Beth Moskowitz, the chair JCRC’s Committee for Post-Soviet Jewry, received the honor of cutting the ribbon for the new museum, and was the only woman to be named during the ceremony—another example of subtle Boston advocacy!


Invited to cut the ribbon at the entrance to the museum were Yuri Kiperman, one of the pioneers of the Jewish renaissance in Dnepropetrovsk, Beth Moskowitz, leader of the delegation from our sister Jewish Community of Greater Boston (USA) and the chair of their Committee for Post-Soviet Jewry, and Leon Sherman, a philanthropist who has donated a unique collection of artifacts to the museum (http://djc.com.ua/news/view/new/?id=8101).


Much of our visit was devoted to developing our medical partnerships with old and new partners.  The Corky Ribakoff Women’s Clinic will soon celebrate its fifteenth anniversary, and we hope to celebrate that milestone in the spring.  We were proud to learn that the training Dr. Valeria Sidelkovskaya received this past spring in Boston has paid off: her new skills with the Doppler feature of the Ultrasound Machine we donated in 2009 allowed her to make a life-saving diagnosis.  With our friend Yuri Bolbot, we made plans for a post-graduate course in pediatrics in the spring, including an effort, in cooperation with the Medical Academy and the Dnepropetrovsk Municipality, to spur a media campaign encouraging the immunization of infants and children.  Finally, one of our Boston doctors, a psychiatrist, lectured about postpartum depression at Hospital No. 3 to twenty doctors and nurses from throughout the city.

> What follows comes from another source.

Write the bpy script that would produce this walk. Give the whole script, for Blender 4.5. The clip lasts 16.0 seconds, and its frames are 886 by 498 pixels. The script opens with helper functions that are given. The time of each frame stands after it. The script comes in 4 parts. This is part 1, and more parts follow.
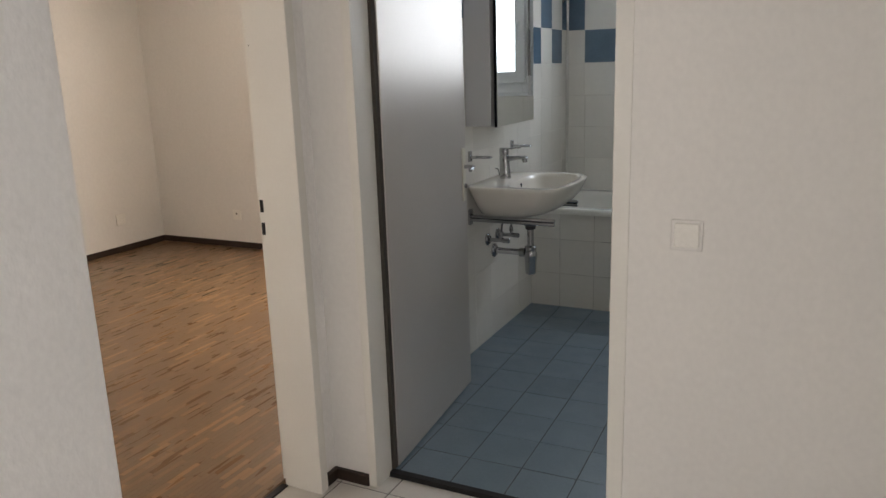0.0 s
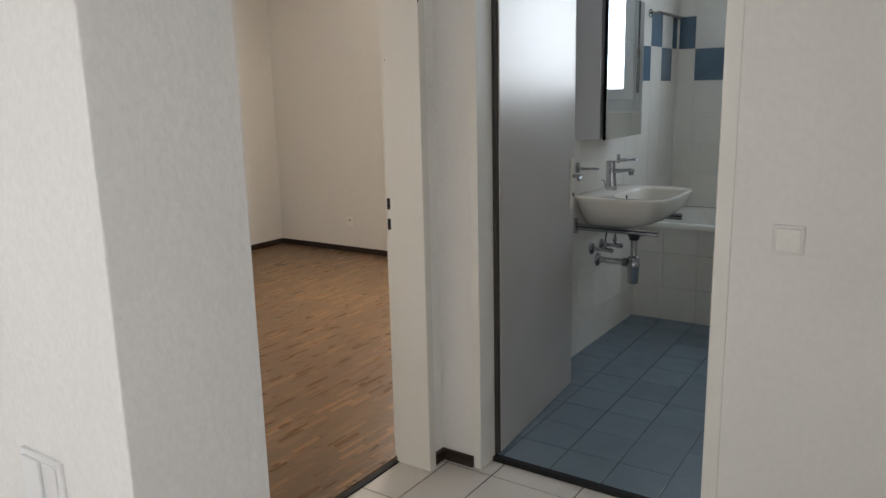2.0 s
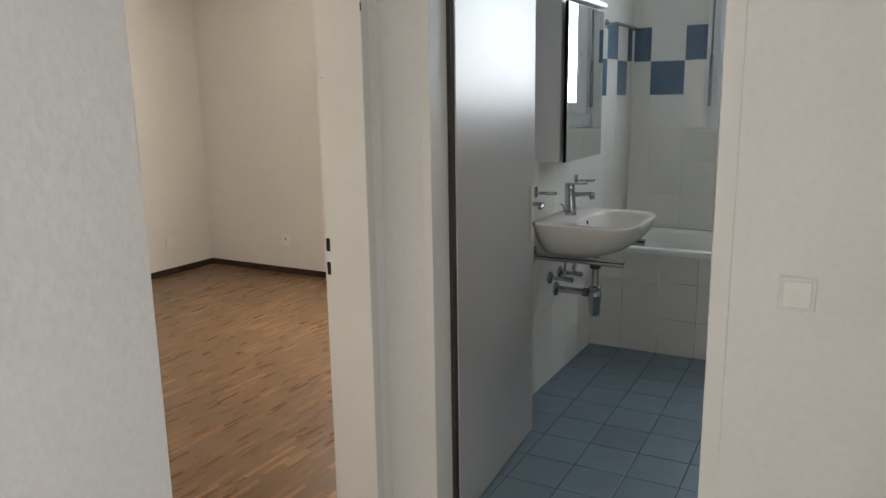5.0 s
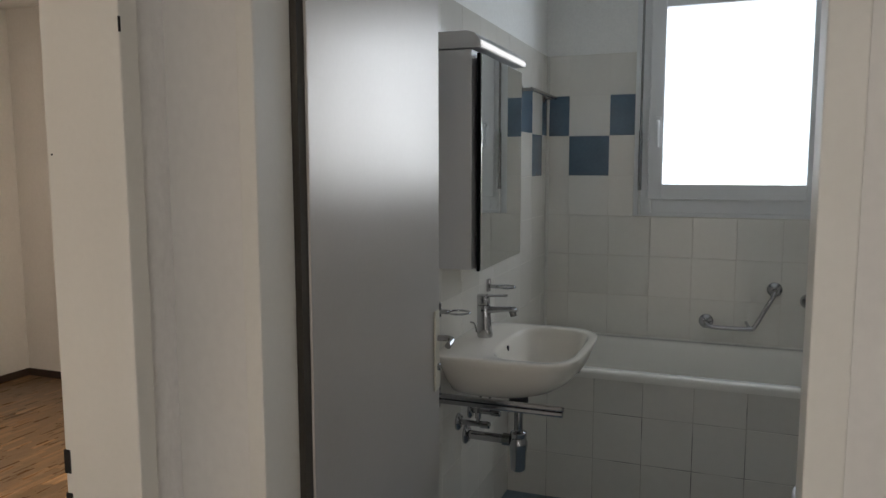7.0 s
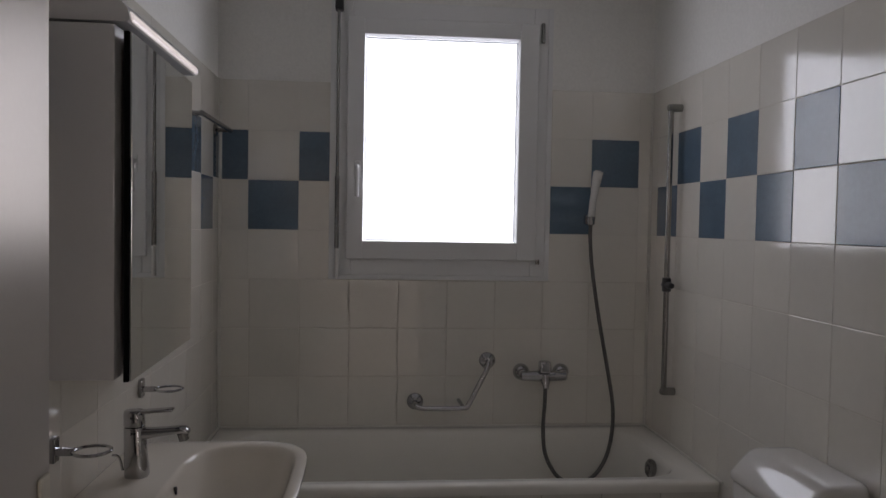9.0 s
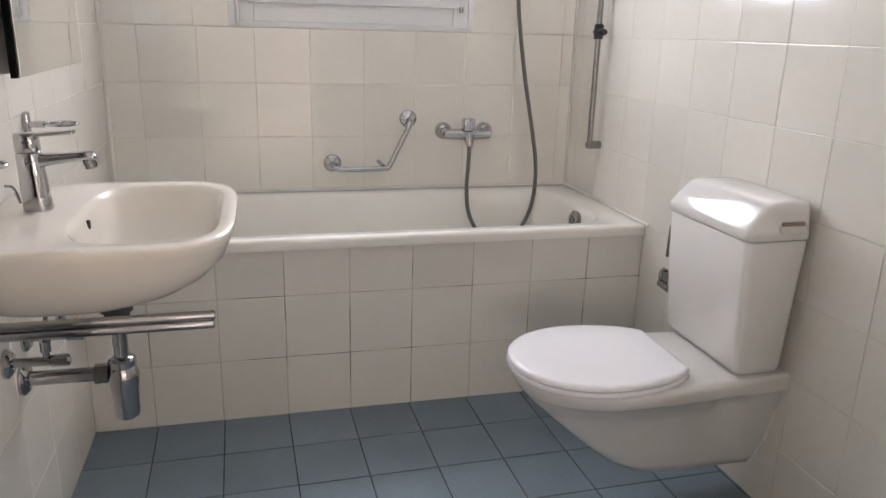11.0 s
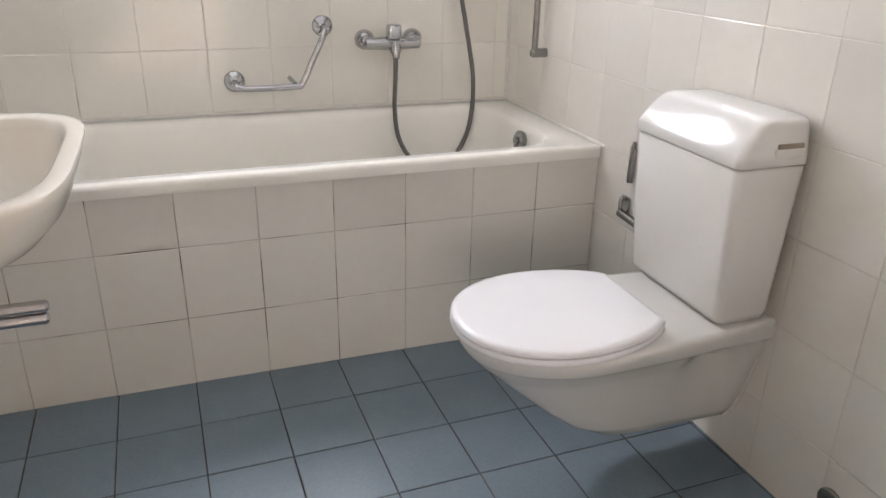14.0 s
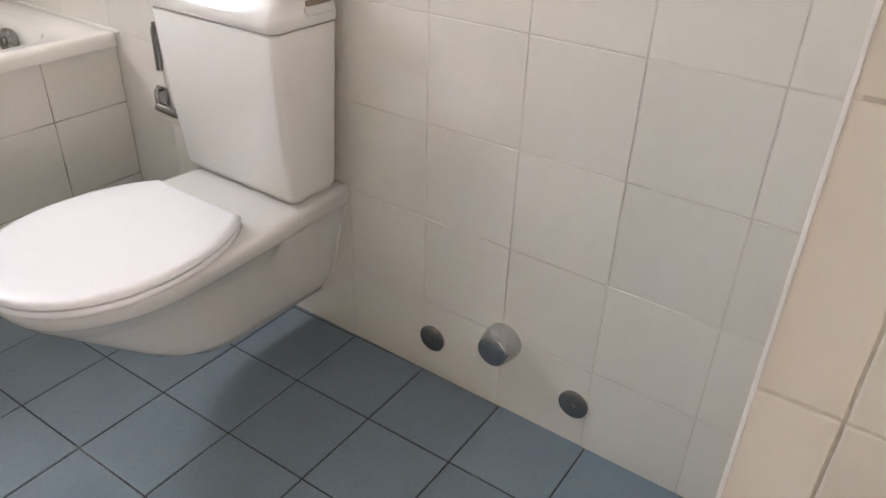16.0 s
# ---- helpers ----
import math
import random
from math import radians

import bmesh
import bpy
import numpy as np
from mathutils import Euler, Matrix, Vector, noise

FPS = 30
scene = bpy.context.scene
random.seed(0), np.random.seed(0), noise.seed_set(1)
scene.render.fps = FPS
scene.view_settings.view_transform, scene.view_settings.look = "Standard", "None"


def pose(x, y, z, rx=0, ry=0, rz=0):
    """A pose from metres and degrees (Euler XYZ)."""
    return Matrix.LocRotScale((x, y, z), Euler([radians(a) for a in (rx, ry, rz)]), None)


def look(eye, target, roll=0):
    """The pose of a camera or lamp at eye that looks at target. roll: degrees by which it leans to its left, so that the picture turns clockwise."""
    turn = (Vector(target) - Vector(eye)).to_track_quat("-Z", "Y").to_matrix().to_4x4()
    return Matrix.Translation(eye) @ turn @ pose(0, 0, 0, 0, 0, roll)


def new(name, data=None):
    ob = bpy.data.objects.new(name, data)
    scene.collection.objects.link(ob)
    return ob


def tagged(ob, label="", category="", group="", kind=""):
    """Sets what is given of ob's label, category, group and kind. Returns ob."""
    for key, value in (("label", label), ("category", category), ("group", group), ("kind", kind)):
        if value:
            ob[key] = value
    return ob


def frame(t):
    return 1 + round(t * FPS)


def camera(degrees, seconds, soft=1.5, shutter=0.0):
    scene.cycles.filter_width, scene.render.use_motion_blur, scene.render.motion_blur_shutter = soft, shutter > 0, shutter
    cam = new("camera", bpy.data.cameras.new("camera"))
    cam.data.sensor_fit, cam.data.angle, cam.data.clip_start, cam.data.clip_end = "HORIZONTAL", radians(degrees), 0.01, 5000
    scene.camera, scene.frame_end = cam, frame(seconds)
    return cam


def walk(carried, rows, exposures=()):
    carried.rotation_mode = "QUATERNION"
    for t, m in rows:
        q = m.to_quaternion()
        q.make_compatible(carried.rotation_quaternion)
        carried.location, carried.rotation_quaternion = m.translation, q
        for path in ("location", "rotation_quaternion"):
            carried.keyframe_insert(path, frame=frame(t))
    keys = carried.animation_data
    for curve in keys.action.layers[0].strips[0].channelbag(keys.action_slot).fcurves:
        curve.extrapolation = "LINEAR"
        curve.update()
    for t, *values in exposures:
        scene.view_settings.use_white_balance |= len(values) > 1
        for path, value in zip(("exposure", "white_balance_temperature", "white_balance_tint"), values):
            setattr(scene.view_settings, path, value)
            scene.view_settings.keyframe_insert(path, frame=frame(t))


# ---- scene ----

We also had meetings with several of our agency and Dnepropetrovsk partners, including one with Marsha Frankel of JF&CS, who works (among many other projects) with the Educational Resource Center for Special Needs, and Susan Wolf-Fordham, co-chair of the ERC Steering Committee, where we came together to sketch out a strategic direction as Beit Chana Teaching College (the host of the ERC) begins plans to move downtown next to the Menorah Center.  Our collective vision is to make the ERC a lab school for a new Department of Special Needs Education at Beit Chana.  Both Beit Chana and the community at large are committed to the inclusion of children with special needs throughout the community.  For instance, our Jewish Big Brother and Big Sister program for the first time includes “littles” with Downs Syndrome who have been welcomed with open arms by the other children.

Thanks to the generosity of an individual donor, the ERC has been able to add an accessibility ramp to the new van they received from Women’s Philanthropy during the Community Mission last May.

 Beth Moskowitz watches as Tamara Olschanitskaya and Svetlana Efimova ride the new accessibility ramp. 

   Larissa, Sonia, and Sonia, littles from Jewish Big Brother Big Sister of Dnepropetrovsk at the Day School.

Finally, Beth and Noga Nevel had a productive conversation with the leaders of Dnepropetrovsk’s Next Generation Movement, making plans for a trip to Boston in the spring of 2013 and ongoing social media communication.

The trip culminated in a beautiful Shabbat, with dinner at Rabbi Kaminezki’s and lunch with Zelig Brez and his family.  As usual, we came away with an infusion of yiddishe ruach in our souls and a sense of the blessings of this remarkable partnership.